Dev Patel’s ‘Monkey Man’ – A Feast for the Senses

Rich revenge yarn teems with visual pageantry, bone-crunching action

Hollywood’s quest for inclusivity is both maddening and noble.

Forced diversity and Oscar-themed box checking are anathema to the creative process. Allowing more voices to share their stories?


Enter Dev Patel, the Indian actor best known for “Slumdog Millionaire.” Patel makes his feature directorial debut with “Monkey Man,” a powerhouse revenge yarn.

The story marinates in Indian culture, separating it from most Hollywood fare. That, and Patel’s passionate turn, makes it one of the year’s tastiest treats, albeit one not for the squeamish.

Monkey Man | Official Trailer 2

Patel stars as Kid, a loner who ekes out a living in fight-club matches in a fictional Indian city. He loses, on purpose, as part of the gambling scheme personified by the emcee (Sharlto Copley). Kid has something more substantial in mind.


The story keeps flashing back to his idyllic childhood, spent with a doting mother (Adithi Kalkunte) who reinforced his spiritual side. We’re not privy to how she exited this mortal coil, but it’s clear Kid has more on his mind than saving up some Rupees.

The source of his rage? A local enforcer named Rana Singh (Sikandar Kher) who should not be taken lightly.

Patel’s ambitions flood the screen, from tying the story to Indian folklore to the luminous colors invading our senses. It’s haunting, beautiful and, at times, exhausting. The style-heavy approach sometimes works against his story (his name is all over the film’s credits).

He’ll learn to pull back in future films, no doubt, and his filmmaking will be all the better for it.

“Monkey Man” doesn’t shy away from its class warfare themes. The story hints at Indian politics and leaders who prey on the poor. Patel the storyteller refuses to lecture us at any point in the film. It’s just another color on his cinematic palette.

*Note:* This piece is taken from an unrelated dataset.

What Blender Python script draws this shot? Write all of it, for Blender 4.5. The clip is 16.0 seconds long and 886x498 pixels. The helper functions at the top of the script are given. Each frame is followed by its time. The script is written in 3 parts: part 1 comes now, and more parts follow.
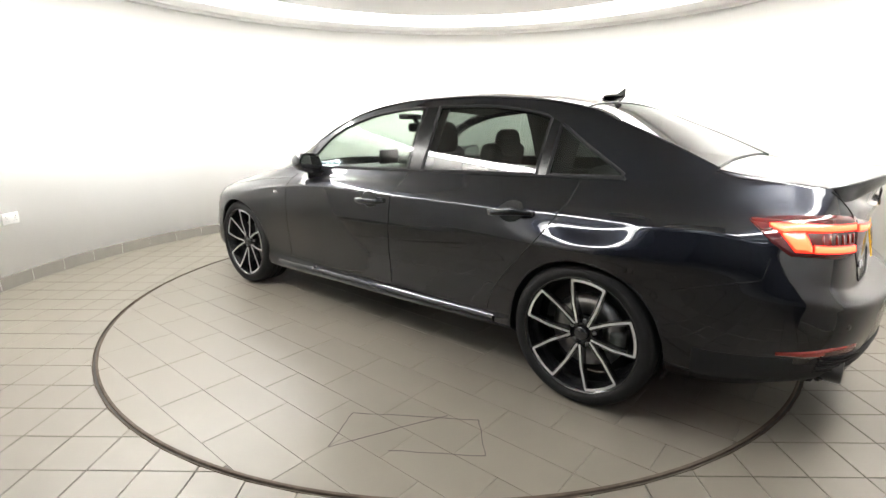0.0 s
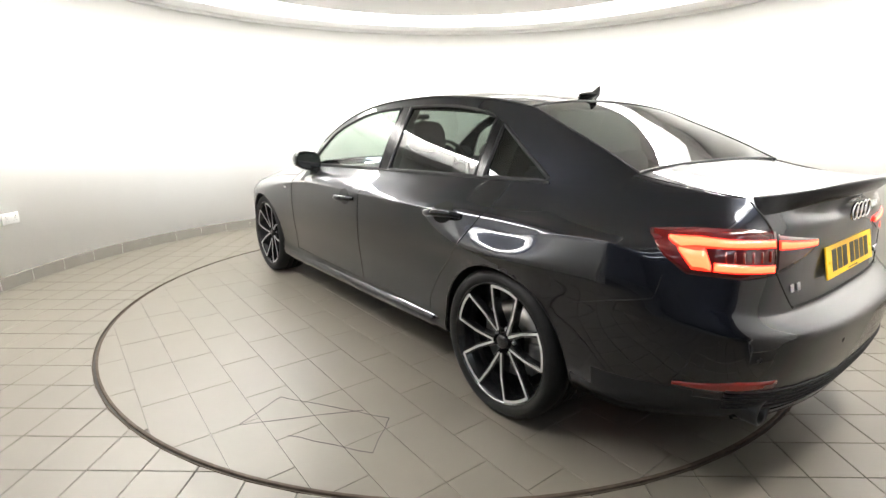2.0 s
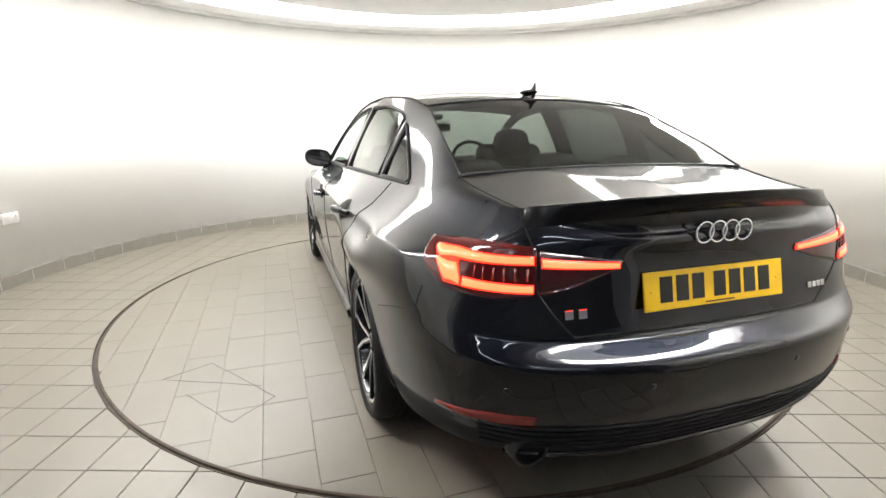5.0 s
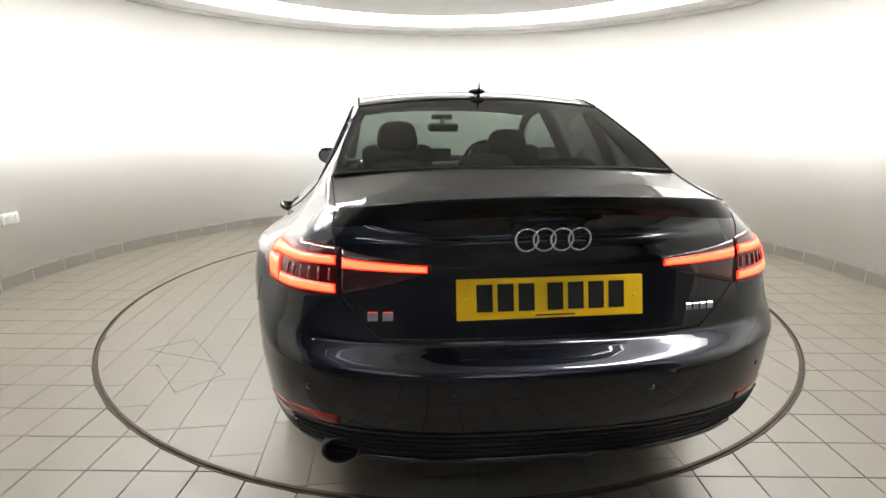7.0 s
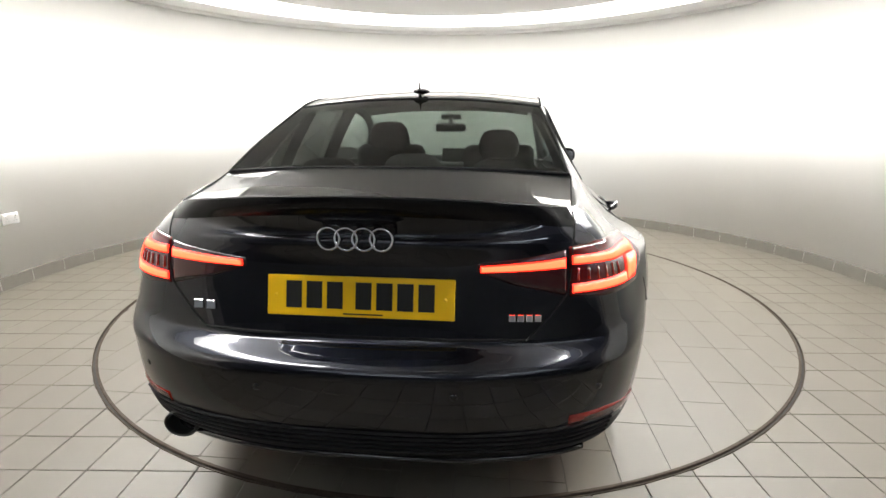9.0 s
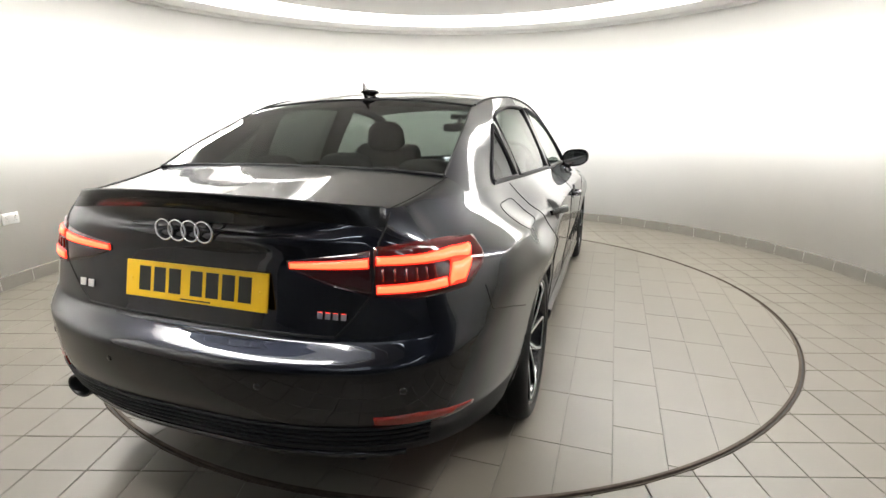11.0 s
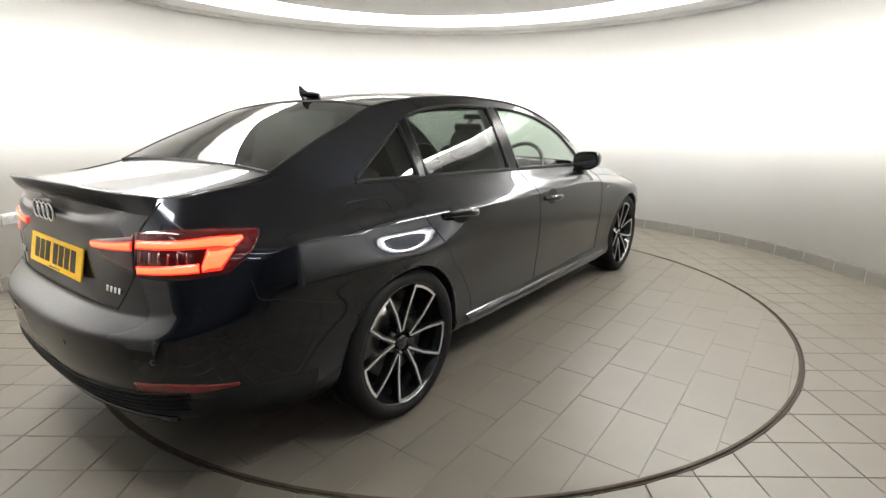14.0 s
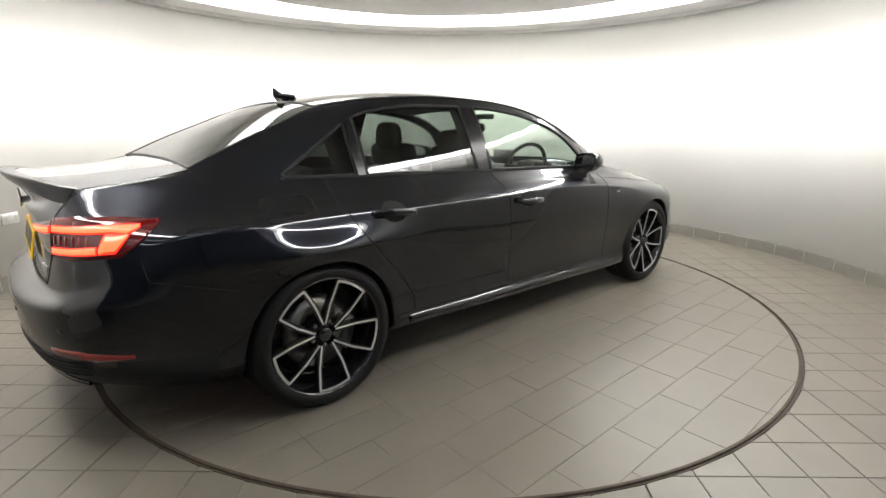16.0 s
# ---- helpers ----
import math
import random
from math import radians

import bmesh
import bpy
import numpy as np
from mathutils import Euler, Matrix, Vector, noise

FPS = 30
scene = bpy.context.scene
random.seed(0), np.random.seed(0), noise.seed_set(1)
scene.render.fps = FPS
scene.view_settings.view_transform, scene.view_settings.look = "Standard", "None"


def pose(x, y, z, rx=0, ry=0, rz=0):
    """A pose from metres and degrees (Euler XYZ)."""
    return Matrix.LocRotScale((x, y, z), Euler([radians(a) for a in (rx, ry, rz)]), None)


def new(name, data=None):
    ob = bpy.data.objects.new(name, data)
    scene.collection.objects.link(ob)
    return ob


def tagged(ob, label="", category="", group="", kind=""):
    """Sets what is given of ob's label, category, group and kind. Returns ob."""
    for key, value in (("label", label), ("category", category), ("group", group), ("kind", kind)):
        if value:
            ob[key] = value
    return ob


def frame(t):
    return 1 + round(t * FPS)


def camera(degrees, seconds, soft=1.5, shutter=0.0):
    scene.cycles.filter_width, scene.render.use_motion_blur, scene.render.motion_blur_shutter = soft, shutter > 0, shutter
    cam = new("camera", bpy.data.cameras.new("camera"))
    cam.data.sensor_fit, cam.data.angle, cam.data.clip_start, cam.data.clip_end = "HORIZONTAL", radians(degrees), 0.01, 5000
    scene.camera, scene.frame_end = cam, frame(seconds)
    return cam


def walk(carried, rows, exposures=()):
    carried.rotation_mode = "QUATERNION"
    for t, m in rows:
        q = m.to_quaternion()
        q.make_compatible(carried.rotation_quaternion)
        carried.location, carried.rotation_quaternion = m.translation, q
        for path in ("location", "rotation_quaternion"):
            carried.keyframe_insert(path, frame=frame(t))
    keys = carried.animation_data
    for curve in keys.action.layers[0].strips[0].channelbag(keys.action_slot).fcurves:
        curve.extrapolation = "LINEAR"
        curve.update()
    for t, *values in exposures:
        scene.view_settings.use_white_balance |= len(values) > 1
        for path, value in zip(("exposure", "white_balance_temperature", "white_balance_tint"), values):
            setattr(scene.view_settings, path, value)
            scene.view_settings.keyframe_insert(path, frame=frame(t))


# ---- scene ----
# the camera stands still in the doorway of the round studio
FOV = 83.12
EYE = (0.0, -3.661, 1.2267)
YAW, PITCH, ROLL = 0.45, -13.985, 0.06
cam = camera(FOV, 16.0, soft=1.5)
CAM_POSE = pose(*EYE, 90 + PITCH, 0, YAW)
walk(cam, [(0.0, CAM_POSE), (16.0, CAM_POSE)],
     exposures=[(0.0, 0.26), (4.0, 0.24), (6.4, -0.04), (8.0, -0.12), (9.2, -0.05), (12.0, -0.13), (16.0, -0.42)])

TABLE_R = 2.2435      # turntable
WALL_R = 3.37         # round wall
WALL_TOP = 2.365
LIGHT_IN, LIGHT_OUT = 2.37, 3.0
LAMP_GAP = 22.0       # half angle over the doorway where the strip is broken
LAMP_IN = 2.80        # the lit strip lies in the outer part of the recess


def turn(t):
    """Turntable angle in degrees at t seconds."""
    u = (t - 8.0) / 8.0
    return 0.443 - 6.2525 * (t - 8.0) + 0.6275 * u * u + 0.5894 * u ** 3


# ---- world and light ----
world = bpy.data.worlds.new("world")
scene.world = world
world.use_nodes = True
world.node_tree.nodes["Background"].inputs[0].default_value = (0.9, 0.95, 1.0, 1)
world.node_tree.nodes["Background"].inputs[1].default_value = 0.02


# ---- materials ----
def mat(name, color, rough=0.5, metal=0.0, var=0.0, scale=6.0, bump=0.0, bscale=60.0, coat=0.0, emit=None, estr=0.0,
        trans=0.0, ior=1.45, spec=0.5, obj_var=0.0, rvar=0.0):
    m = bpy.data.materials.new(name)
    m.use_nodes = True
    nt = m.node_tree
    b = nt.nodes["Principled BSDF"]
    c = (*color, 1)
    b.inputs["Base Color"].default_value = c
    b.inputs["Roughness"].default_value = rough
    b.inputs["Metallic"].default_value = metal
    b.inputs["Coat Weight"].default_value = coat
    b.inputs["Coat Roughness"].default_value = 0.02
    b.inputs["Transmission Weight"].default_value = trans
    b.inputs["IOR"].default_value = ior
    b.inputs["Specular IOR Level"].default_value = spec
    if emit:
        b.inputs["Emission Color"].default_value = (*emit, 1)
        b.inputs["Emission Strength"].default_value = estr
    tex = nt.nodes.new("ShaderNodeTexCoord")
    if var > 0 or obj_var > 0 or rvar > 0:
        n1 = nt.nodes.new("ShaderNodeTexNoise")
        n1.inputs["Scale"].default_value = scale
        n1.inputs["Detail"].default_value = 6
        nt.links.new(tex.outputs["Object"], n1.inputs["Vector"])
        mr = nt.nodes.new("ShaderNodeMapRange")
        mr.inputs[1].default_value, mr.inputs[2].default_value = 0.25, 0.75
        mr.inputs[3].default_value, mr.inputs[4].default_value = 1 - var, 1 + var
        nt.links.new(n1.outputs["Fac"], mr.inputs[0])
        fac = mr.outputs[0]
        if obj_var > 0:
            oi = nt.nodes.new("ShaderNodeObjectInfo")
            mr2 = nt.nodes.new("ShaderNodeMapRange")
            mr2.inputs[3].default_value, mr2.inputs[4].default_value = 1 - obj_var, 1 + obj_var
            nt.links.new(oi.outputs["Random"], mr2.inputs[0])
            mul = nt.nodes.new("ShaderNodeMath")
            mul.operation = "MULTIPLY"
            nt.links.new(fac, mul.inputs[0])
            nt.links.new(mr2.outputs[0], mul.inputs[1])
            fac = mul.outputs[0]
        vm = nt.nodes.new("ShaderNodeVectorMath")
        vm.operation = "SCALE"
        vm.inputs[0].default_value = color
        nt.links.new(fac, vm.inputs["Scale"])
        nt.links.new(vm.outputs[0], b.inputs["Base Color"])
        if rvar > 0:
            mr3 = nt.nodes.new("ShaderNodeMapRange")
            mr3.inputs[1].default_value, mr3.inputs[2].default_value = 0.3, 0.7
            mr3.inputs[3].default_value, mr3.inputs[4].default_value = rough - rvar, rough + rvar
            nt.links.new(n1.outputs["Fac"], mr3.inputs[0])
            nt.links.new(mr3.outputs[0], b.inputs["Roughness"])
    if bump > 0:
        n2 = nt.nodes.new("ShaderNodeTexNoise")
        n2.inputs["Scale"].default_value = bscale
        n2.inputs["Detail"].default_value = 4
        nt.links.new(tex.outputs["Object"], n2.inputs["Vector"])
        bp = nt.nodes.new("ShaderNodeBump")
        bp.inputs["Strength"].default_value = bump
        bp.inputs["Distance"].default_value = 0.01
        nt.links.new(n2.outputs["Fac"], bp.inputs["Height"])
        nt.links.new(bp.outputs[0], b.inputs["Normal"])
    return m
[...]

The film flirts with the two-hour mark, but a good 15 minutes could be snipped without losing much in the process. For all its ambitions this is a grindhouse revenge story.

They need to be lean, mean and resourceful.

“Monkey Man” also fails to utilize Pitobash, cast as Kid’s sometimes ally. Their scenes together crackle with humor and uncertainty, but the screenplay gives up on their bond too early.

The fight sequence pop but some of Patel’s camera work gets too close for our comfort. We can’t fully process the kicks, punches and gunplay. You never go the full “Bourne,” another lesson Patel will process, no doubt.

It’s no surprise that the storyline includes positive portrayals of several trans characters, but the subplot doesn’t bully its way into the story. Nor does it stop the narrative cold.

Patel the actor has never been more resourceful. His character is a cipher for much of the film, but we don’t dare take our eyes off of him. He’s cunning and brave but so consumed with hate that he’ll make more than a few missteps.

A flawed hero. Dynamic action set pieces. Cultural layers that add to the proceedings. Not bad for a first-time director, eh?

HiT or Miss: “Monkey Man” has some warts, but there’s no denying what star/director Dev Patel brings to the action genre.


  1. producer jordan peele is an avowed outspoken anti white racist .. I’m not watching anything he’s associated with

  2. Interesting that you should note this: I’ve decried the horrible fight scene editing mimicked by virtually everyone since the Bourne movies. There is no flow or sense of what is really happening in the fight. Too bad this movie will be more of the same.

    1. I’ve seen good and bad fight scenes since the Bourne saga … it’s sad that filmmakers pour so much effort into the battles and then frame them in ways that are confusing to the eye.